Prompt: French novelist Anatole France wrote: "An education isn't how much you have committed to memory, or even how much you know. It's being able to differentiate between what you do know and what you don't." What don't you know?I wanted to know if I was answering the question properly!! Any suggestions would be helpful!
Look at the way a sea of stars dresses the black sky, the way summer leaves turn to orange and red, the way each unique snowflake falls in the winter. These phenomena of nature are in front of us every day, but its beauty never ceases to amaze me. And so the thought begins. Wherever you are sitting, just look around and everything that your eyes come in contact with has a question behind it. The age-old questions of "why?" and "how?" begin to fire in our brains, and curiosity takes over. They say that curiosity kills the cat, but I like to believe that curiosity and the desire to discover that which you do not know is what propagates life forward, whether on a global, national, or individual level. Curiosity stems from recognizing that there is so much left untapped in this world, awaiting people like you and I to stumble upon.
I remember sitting for my first piano lesson. The black and white keys were foreign to me and I could not tell the difference from a C and an F. Yet, the thought of entering this new world of language was intriguing and I feel deep into a life-long passion. My fingers grew stronger against the friction of the heavy keys and the black dots on a paper were no longer hieroglyphics. Feeling accomplished, I would swell with pride knowing that I made great progress for a student who started their studies late in the music world. As I played Chopin, Mozart, and Brahms, I would ostentatiously showcase my skills to my family and friends. And then, my pride would come crashing down as I watched an 8 year old boy play with ease, a piece that I had arduously worked to learn. Moments like these are what remind me that I am far from the finish line, from attaining absolute perfection and reaching a maximum limit of knowledge in music. Instead of intimidating me, this fact only increased my desire to expand my repertoire and voraciously devour more music.

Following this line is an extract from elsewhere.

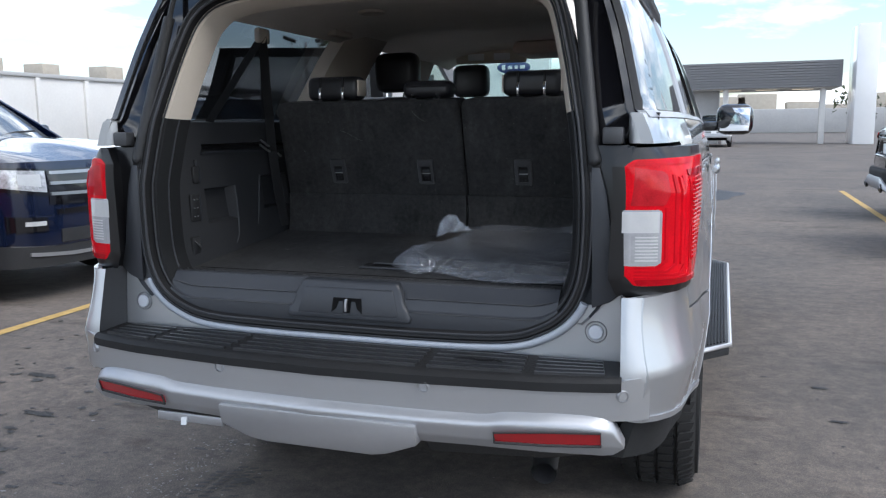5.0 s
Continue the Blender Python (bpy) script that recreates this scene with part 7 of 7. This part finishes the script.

The world moves perpetually because society does not know everything. When Anatole Francis says, "An education...is being able to differentiate between what you do know and what you don't," I believe she is referring to passion. One's education, whatever the subject, should be a matter of understanding that we can never know everything. This may seem disheartening, but to zealots, it is a thrilling adventure. Passion provides the understanding to accept what we know and utilize it to reach for what we do not know in the never-ending abyss of knowledge.
I will never know everything about music. I will never know every possible arrangement of notes. I will never know how to play every piece in the standard repertoire, nor will I ever know how to play in every musical culture possible. But living in the unknown ensue passion and curiosity, both which perpetuate our society forward.